In 1997 he participated in SkulpturProjekte in Münster with an installation inside a pedestrian underpass transformed into a sort of movie theatre that projected two famous movies representing religious and satanic obsession in a loop on both sides of a single screen: The Song of Bernadette (1943) by Henry King and The Exorcist (1973) by William Friedkin. In 2001 Gordon had his first retrospective in the United States at the Geffen Contemporary in Los Angeles and later exhibited at the Vancouver Art Gallery in Canada, at the Rufino Tamayo Museum in Mexico City and at the Hirshhorn Museum and Sculpture Garden in Washington D.C. In 2005, he curated ‘The Vanity of Allegory’, an exhibition at the Guggenheim in Berlin. In recent years Gordon’s works have been exhibited in many other prestigious art institutions such as the Fundació Joan Miró in Barcelona, the Museum of Modern Art in New York, the National Gallery in Edinburgh, and the MArt in Trento. In addition to the Turner Prize, Gordon has won many other international awards such as the “Premio Duemila” for the best young artist at the Visual Arts Biennale in Venice in 1997 and the Hugo Boss Award at the Guggenheim Museum in SoHo.

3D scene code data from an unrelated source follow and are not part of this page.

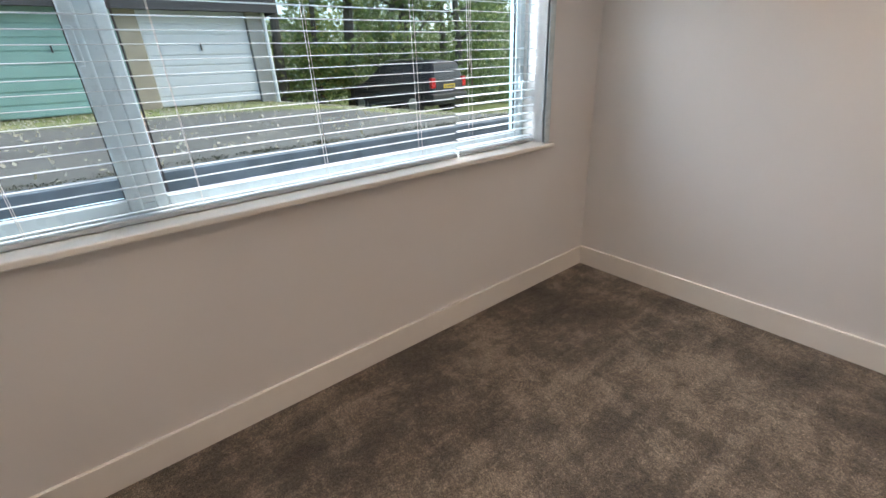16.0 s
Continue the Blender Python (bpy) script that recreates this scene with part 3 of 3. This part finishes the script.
def light_switch(m, deep, label):
    s = thing("light_switch", m, label, "light switch", "light switches")
    if deep:
        part("back_box", B(-0.043, 0.043, -0.032, 0.0, -0.043, 0.043, bevel=0.003, seg=2), socket_plastic, s)
    o = -0.032 if deep else 0.0
    part("plate", B(-0.043, 0.043, o - 0.009, o - 0.0002, -0.043, 0.043, bevel=0.004, seg=3), socket_plastic, s)
    rk = box(bmesh.new(), -0.0085, 0.0085, -0.006, 0.002, -0.016, 0.016, bevel=0.0025, seg=2)
    r = part("rocker", rk, socket_plastic, s)
    r.matrix_local = pose(0, o - 0.009, 0, 7, 0, 0)
    for x in (-0.030, 0.030):
        bm = rod(bmesh.new(), (x, o - 0.0085, 0), (x, o - 0.0102, 0), 0.0038, seg=14)
        sc = part("screw", bm, steel, s, "", True)
        part("screw_slot", B(x - 0.0032, x + 0.0032, o - 0.0106, o - 0.0098, -0.0005, 0.0005), hole_black, sc)
    return s


light_switch(pose(1.984, HALL_N, 1.421), True, "white single rocker switch on a raised back box")
light_switch(pose(2.1815, 2.94, 1.345, 0, 0, 90), False, "white single rocker switch on the bedroom wall")
light_switch(pose(0.437, C_N, 1.413), True, "white rocker switch in the dim side room")


def strike(m, label):
    s = thing("strike_plate", m, label, "strike plate", "strike plates")
    part("plate", B(-0.012, 0.012, -0.0015, 0.0, -0.035, 0.035), steel, s)
    part("latch_hole", B(-0.007, 0.007, -0.0022, -0.001, -0.018, 0.02), hole_black, s)
    return s


strike(pose(0.712, 2.545, 1.005), "steel strike plate in a white door frame")
strike(pose(DB0, 2.762, 0.975, 0, 0, 90), "steel strike plate in a white door frame")
for z in (1.02, 0.915):
    strike(pose(3.365, 2.507, z), "steel strike plate in the bathroom door frame")

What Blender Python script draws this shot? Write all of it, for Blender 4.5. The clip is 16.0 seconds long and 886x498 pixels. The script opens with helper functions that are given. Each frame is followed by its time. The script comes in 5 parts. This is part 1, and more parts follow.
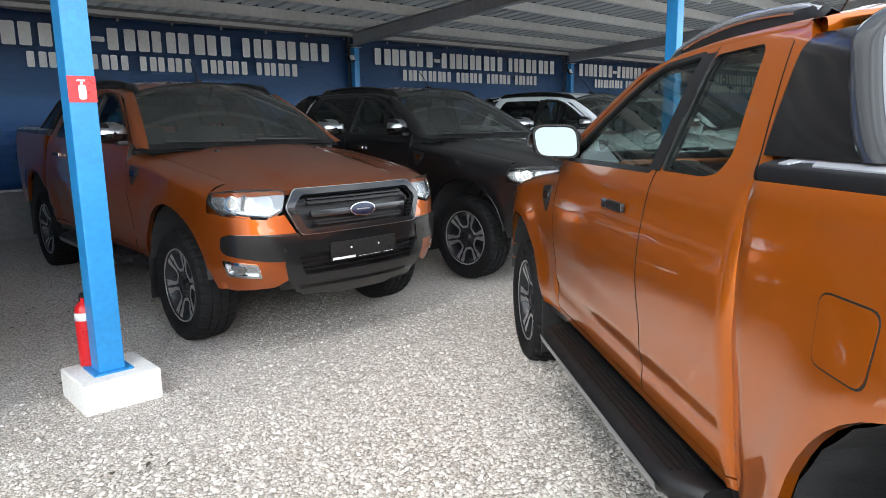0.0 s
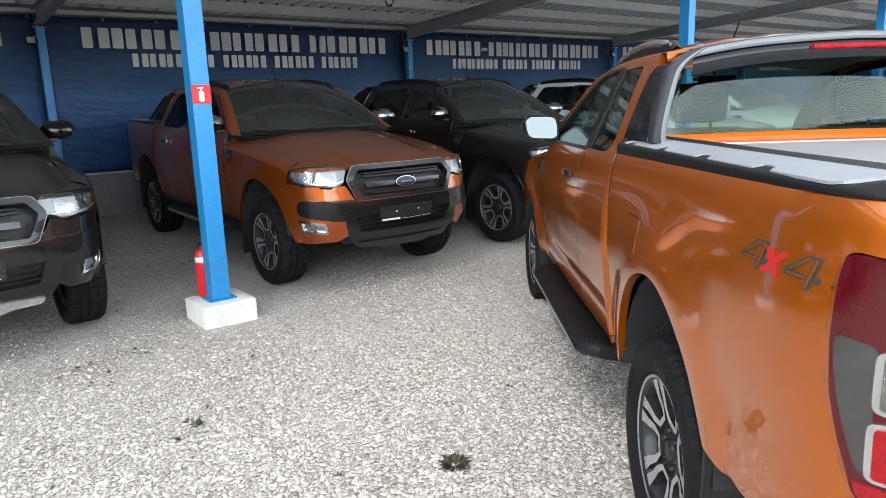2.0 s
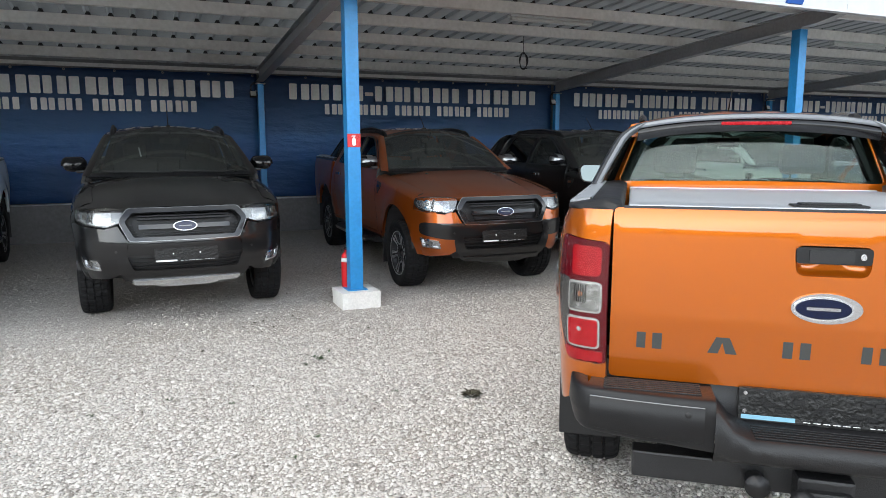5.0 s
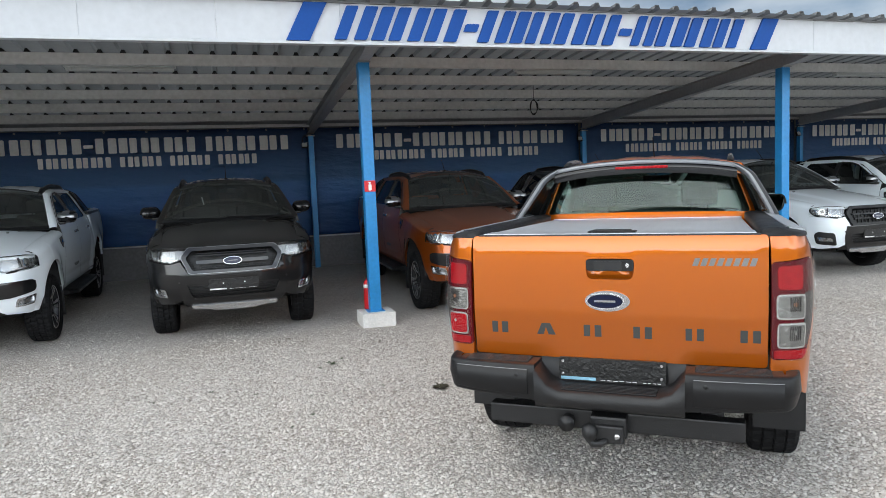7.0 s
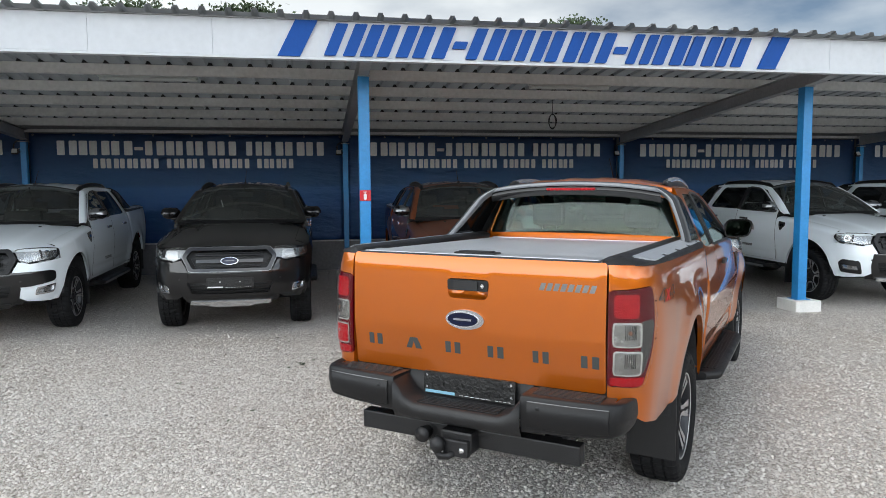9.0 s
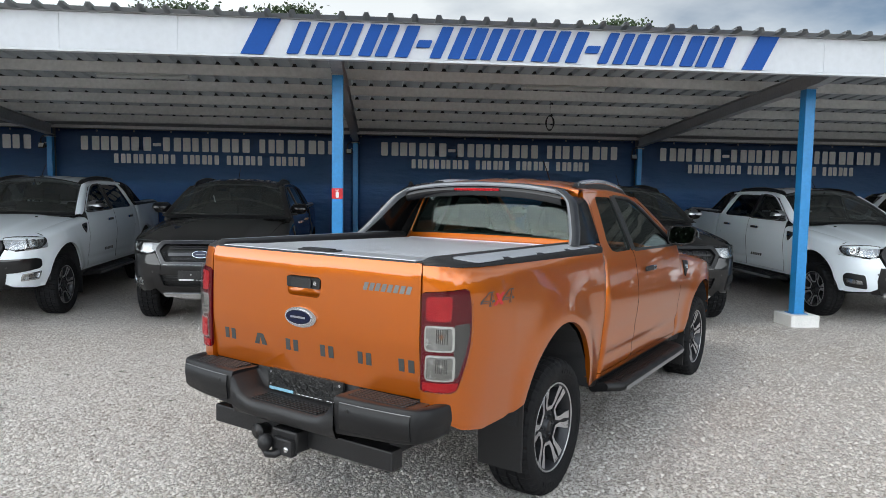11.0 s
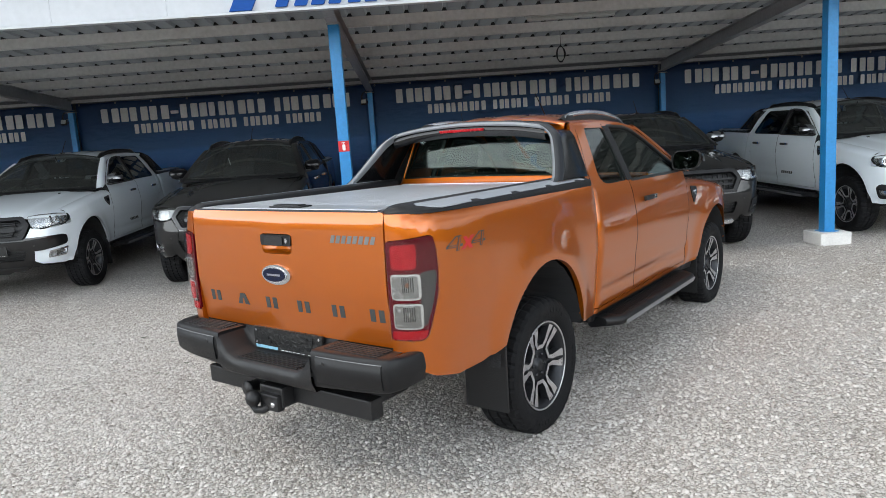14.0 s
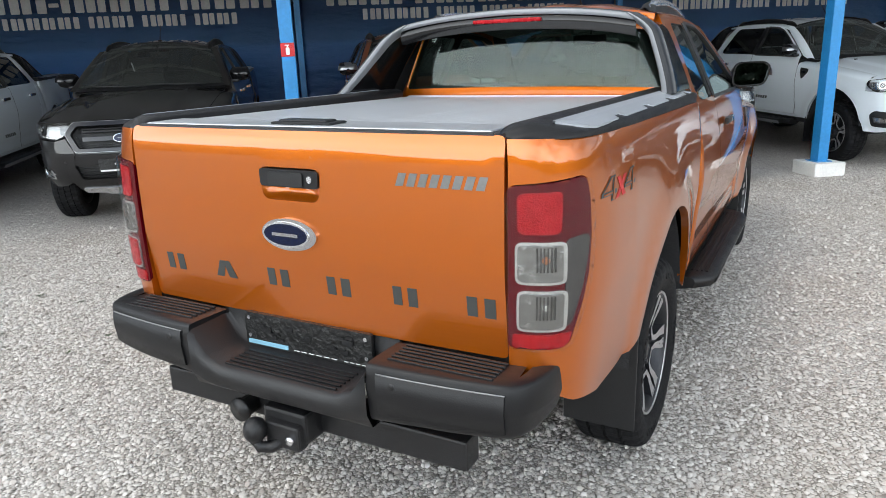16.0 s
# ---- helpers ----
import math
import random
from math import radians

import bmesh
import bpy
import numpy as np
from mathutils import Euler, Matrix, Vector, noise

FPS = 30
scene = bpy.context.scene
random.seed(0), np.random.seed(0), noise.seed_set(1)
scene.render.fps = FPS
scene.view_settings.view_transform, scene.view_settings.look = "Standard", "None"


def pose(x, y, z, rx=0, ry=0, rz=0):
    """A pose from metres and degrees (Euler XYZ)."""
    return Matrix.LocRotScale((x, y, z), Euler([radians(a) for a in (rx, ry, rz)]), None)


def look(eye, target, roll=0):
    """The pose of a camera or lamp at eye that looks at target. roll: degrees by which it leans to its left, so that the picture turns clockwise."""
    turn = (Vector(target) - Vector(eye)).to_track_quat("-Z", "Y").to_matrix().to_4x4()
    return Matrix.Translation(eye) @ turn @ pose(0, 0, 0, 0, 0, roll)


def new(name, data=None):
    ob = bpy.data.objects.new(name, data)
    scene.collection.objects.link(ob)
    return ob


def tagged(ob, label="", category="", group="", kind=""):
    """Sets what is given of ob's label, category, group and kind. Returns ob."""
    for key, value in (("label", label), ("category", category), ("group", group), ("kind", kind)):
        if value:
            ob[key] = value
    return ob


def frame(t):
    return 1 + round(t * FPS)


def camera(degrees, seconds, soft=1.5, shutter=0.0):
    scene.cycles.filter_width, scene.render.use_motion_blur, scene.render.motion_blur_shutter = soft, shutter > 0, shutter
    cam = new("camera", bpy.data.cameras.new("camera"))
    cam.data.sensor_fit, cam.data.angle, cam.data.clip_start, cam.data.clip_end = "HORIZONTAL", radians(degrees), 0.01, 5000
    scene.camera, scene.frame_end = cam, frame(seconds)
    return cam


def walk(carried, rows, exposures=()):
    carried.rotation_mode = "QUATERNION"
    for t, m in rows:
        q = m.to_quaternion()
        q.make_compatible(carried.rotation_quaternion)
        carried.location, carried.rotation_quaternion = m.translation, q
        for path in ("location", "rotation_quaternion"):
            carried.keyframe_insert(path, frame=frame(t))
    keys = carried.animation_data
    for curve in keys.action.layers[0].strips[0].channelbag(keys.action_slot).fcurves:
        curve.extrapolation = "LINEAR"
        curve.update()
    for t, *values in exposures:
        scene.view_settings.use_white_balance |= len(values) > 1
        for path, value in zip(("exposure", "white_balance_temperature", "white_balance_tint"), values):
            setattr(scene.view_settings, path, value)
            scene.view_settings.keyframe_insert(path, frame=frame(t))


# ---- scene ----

His most recent exhibitions include ‘Timeline’ (2006) at the MoMA in New York, ‘Superhumanatural’ (2007) at the National Gallery of Scotland and ‘Between Darkness and Light’ (2007) at the Kunstmuseum Wolfsburg in Wolfsburg. Gordon’s real debut in the world of cinema, however, came in 2005 with the film Zidane - A 21st Century Portrait (Zidane, un portrait du 21e siècle), directed in partnership with Philippe Parréno and presented out of competition at Cannes in 2006 and pitched between documentary and video-art.